Tails the message bus in real-time (like tail -f).

  • Behavior: Stateless tailing (does not update cursors).
  • Use Case: Human monitoring or tmux dashboards.

3.3 Observability (worker watch)

A new command to spawn a "Control Room" view in tmux.

Command: worker watch <task-id>

Logic:

  1. Check if tmux is running.
  2. Create a new window named w:<task-id>.
  3. Split window vertically (70% top, 30% bottom).
  4. Top Pane: tail -f worktrees/<task-id>/.worker.log (Agent logs).
  5. Bottom Pane: worker msg follow --task <task-id> (Structured events).

4. Implementation Plan

Phase A: Database Logic (src/worker/db.nim)

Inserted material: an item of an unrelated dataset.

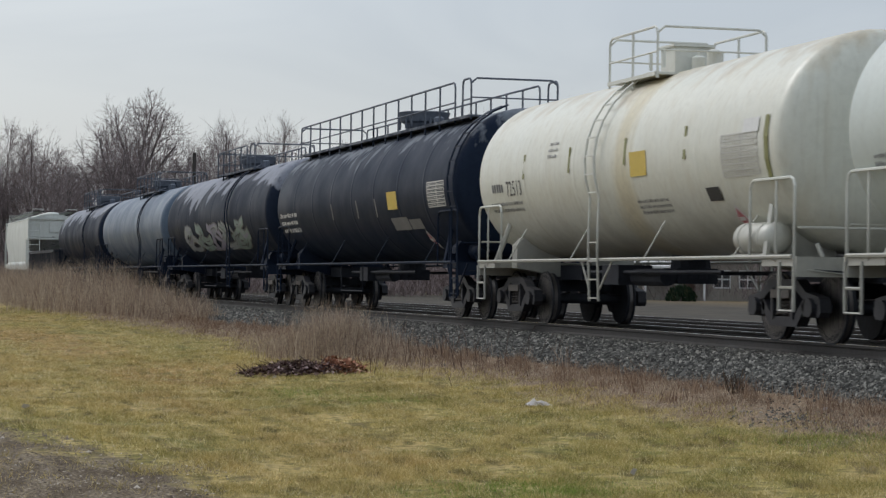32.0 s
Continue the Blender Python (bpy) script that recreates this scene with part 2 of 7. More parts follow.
def patch_node(nt, co, x, y, rx, ry):
    """One at the middle of a ragged patch of turf, nothing outside it."""
    mp = nt.nodes.new("ShaderNodeMapping")
    mp.inputs["Location"].default_value = (-x / rx, -y / ry, 0)
    mp.inputs["Scale"].default_value = (1 / rx, 1 / ry, 0)
    nt.links.new(co, mp.inputs["Vector"])
    size = nt.nodes.new("ShaderNodeVectorMath")
    size.operation = "LENGTH"
    nt.links.new(mp.outputs[0], size.inputs[0])
    wob = nt.nodes.new("ShaderNodeMath")
    wob.operation = "MULTIPLY_ADD"
    nt.links.new(noise_node(nt, co, 1.3, 5, (0.6, 1.4, 1)), wob.inputs[0])
    wob.inputs[1].default_value = 1.5
    nt.links.new(size.outputs["Value"], wob.inputs[2])
    return step_node(nt, wob.outputs[0], 2.1, 1.3)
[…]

  • Verify publish handles JSON serialization correctly.
  • Implement getLatestSeq() (needed for follow to start at "now").
  • Optimize poll for single-consumer throughput.

Phase B: CLI Commands (src/worker.nim)

  • Add msg dispatch group.
  • Implement send, poll, follow.
  • Ensure context detection (Am I in a worktree? Who am I?) works reliably.

Phase C: Tmux Integration (src/worker/tmux.nim?)

  • Implement watch command using std/osproc.
  • Handle "tmux not found" gracefully.

Phase D: Skill Integration

  • Update skills/hq/scripts/worker-rpc.py to:
    • Log to .worker.log.
    • Emit worker msg send events for agent_start, tool_use, error.
  • Update skills/hq/SKILL.md to use worker watch.

5. Message Protocol Standard

Type Payload Schema Description
status { phase: string, progress: float } High-level progress update.
log `{ level: "info" "warn"
signal `{ signal: "done" "start"
cmd `{ command: "stop" "pause", reason: string }`

6. Open Questions

  • Retention: How long do we keep messages? (SQLite handles millions easily, maybe prune > 30d).
  • Concurrency: SQLite WAL mode handles this natively.
  • Auth: Currently trusts local user. Sufficient for V1.